* SUPPLIED MATERIAL
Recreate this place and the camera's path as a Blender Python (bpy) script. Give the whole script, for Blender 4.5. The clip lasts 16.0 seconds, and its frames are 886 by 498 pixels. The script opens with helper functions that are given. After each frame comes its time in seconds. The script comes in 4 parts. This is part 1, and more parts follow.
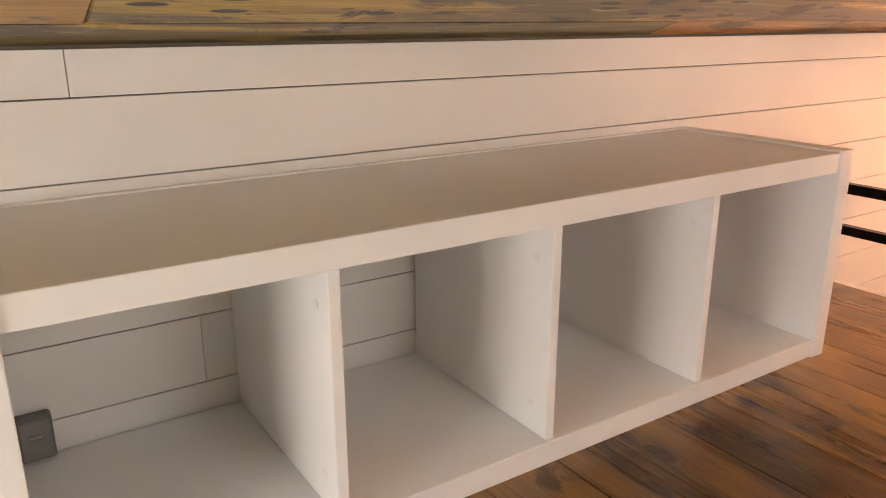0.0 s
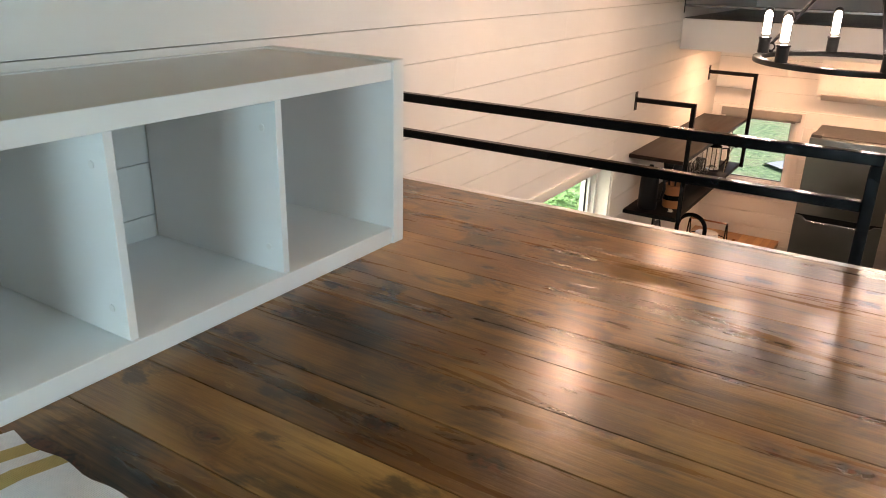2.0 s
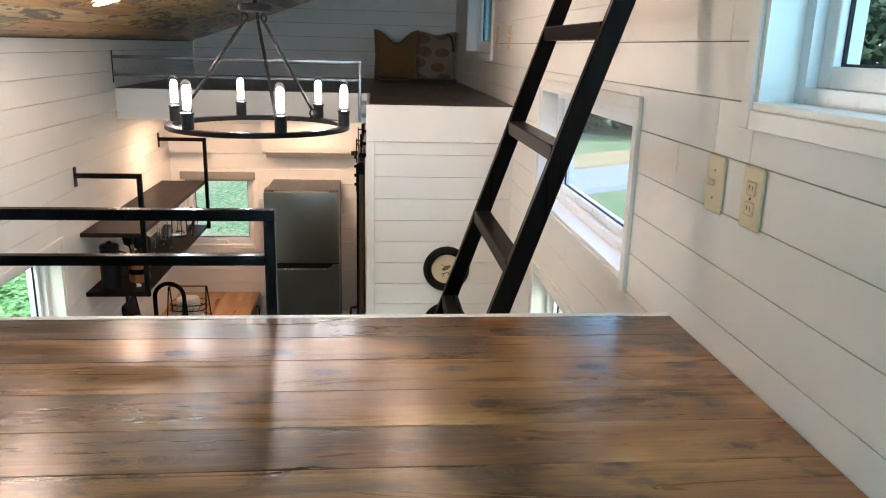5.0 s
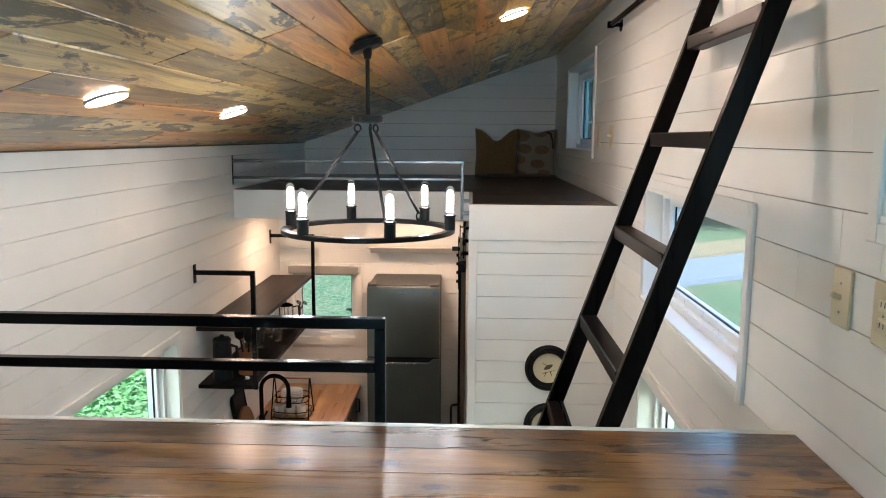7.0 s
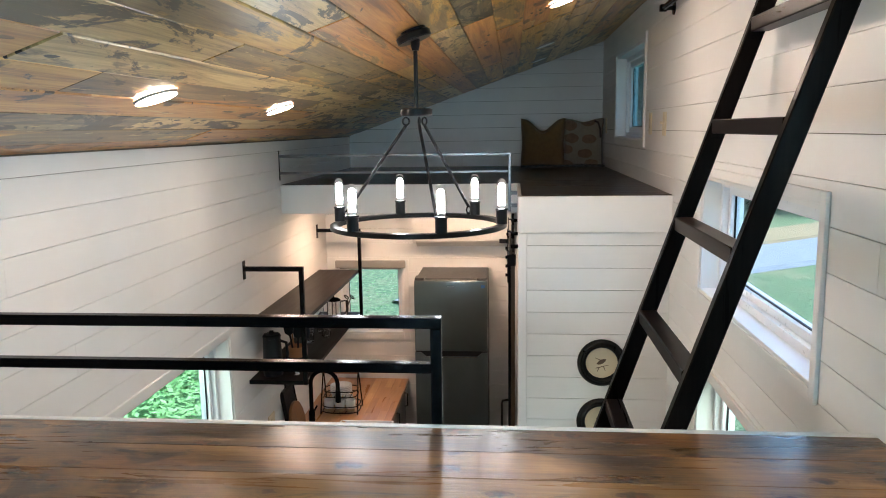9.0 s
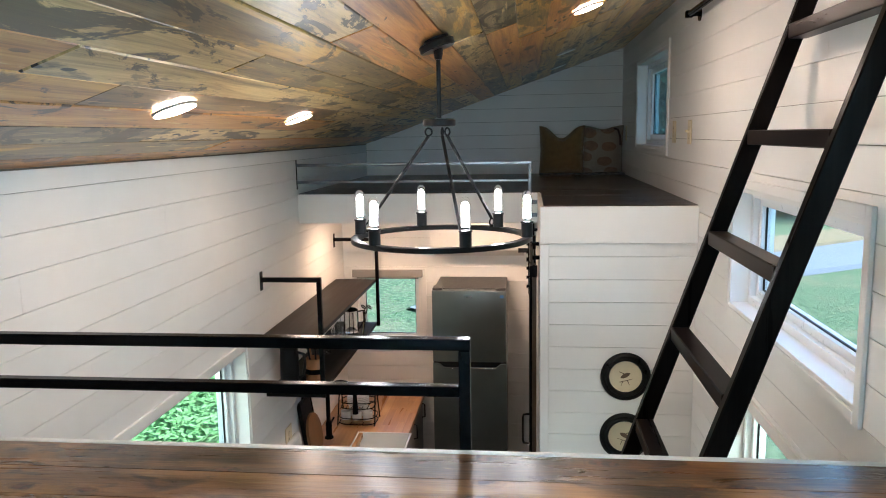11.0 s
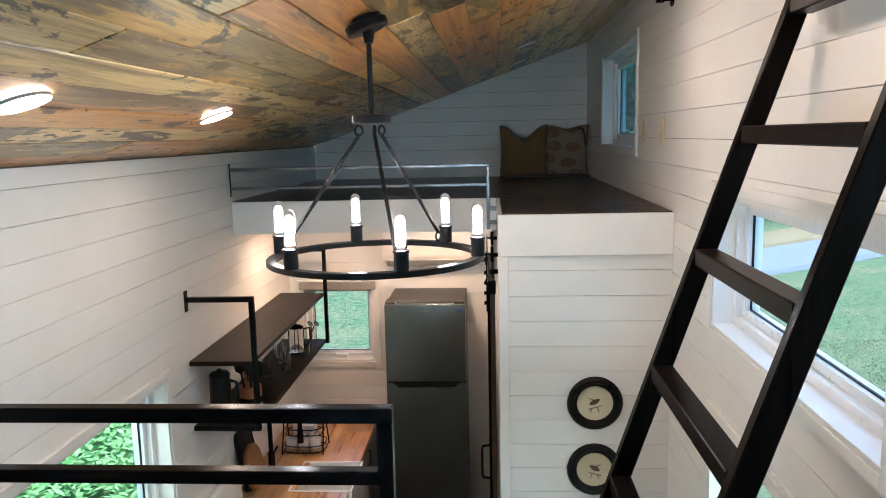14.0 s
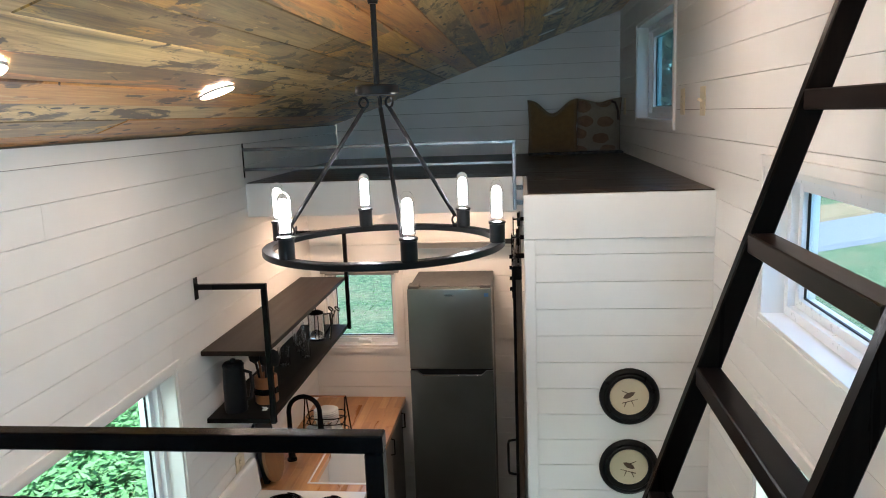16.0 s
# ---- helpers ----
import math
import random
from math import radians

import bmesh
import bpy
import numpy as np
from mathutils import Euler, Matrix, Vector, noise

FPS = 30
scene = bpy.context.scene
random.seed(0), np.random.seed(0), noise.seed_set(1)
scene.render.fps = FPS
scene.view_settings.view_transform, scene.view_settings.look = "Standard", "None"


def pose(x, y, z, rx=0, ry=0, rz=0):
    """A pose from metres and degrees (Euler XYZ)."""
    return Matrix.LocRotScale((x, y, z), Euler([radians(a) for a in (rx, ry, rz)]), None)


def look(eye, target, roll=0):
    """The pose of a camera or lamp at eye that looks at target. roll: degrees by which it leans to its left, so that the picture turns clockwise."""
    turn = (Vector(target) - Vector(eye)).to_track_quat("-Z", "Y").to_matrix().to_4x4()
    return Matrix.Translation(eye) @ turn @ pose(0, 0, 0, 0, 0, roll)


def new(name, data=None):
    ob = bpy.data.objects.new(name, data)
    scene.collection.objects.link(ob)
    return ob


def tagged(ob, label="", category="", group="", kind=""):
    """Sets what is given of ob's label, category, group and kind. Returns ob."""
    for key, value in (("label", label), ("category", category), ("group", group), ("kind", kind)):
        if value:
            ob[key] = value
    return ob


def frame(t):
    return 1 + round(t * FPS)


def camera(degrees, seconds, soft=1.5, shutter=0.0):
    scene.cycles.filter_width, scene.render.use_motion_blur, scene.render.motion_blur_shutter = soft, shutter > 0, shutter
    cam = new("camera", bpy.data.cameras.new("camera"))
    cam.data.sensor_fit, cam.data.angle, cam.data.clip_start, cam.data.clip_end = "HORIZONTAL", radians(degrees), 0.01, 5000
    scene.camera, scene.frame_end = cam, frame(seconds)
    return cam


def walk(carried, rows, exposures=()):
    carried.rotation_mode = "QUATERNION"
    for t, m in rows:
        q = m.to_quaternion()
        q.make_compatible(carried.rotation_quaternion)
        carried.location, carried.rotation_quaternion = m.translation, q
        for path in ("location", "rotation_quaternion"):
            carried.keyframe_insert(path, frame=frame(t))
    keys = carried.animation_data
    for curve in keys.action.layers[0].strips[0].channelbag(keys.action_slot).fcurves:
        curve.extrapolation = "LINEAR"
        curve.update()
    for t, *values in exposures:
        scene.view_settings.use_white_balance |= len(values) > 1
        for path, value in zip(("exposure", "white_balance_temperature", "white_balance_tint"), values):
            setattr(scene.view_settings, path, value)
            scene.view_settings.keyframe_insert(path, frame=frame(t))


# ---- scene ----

* TASK OBJECTIVE
Find each line with the string "target" and copy it out.

* RESPONSE TO THIS TASK
def look(eye, target, roll=0):
    """The pose of a camera or lamp at eye that looks at target. roll: degrees by which it leans to its left, so that the picture turns clockwise."""
    turn = (Vector(target) - Vector(eye)).to_track_quat("-Z", "Y").to_matrix().to_4x4()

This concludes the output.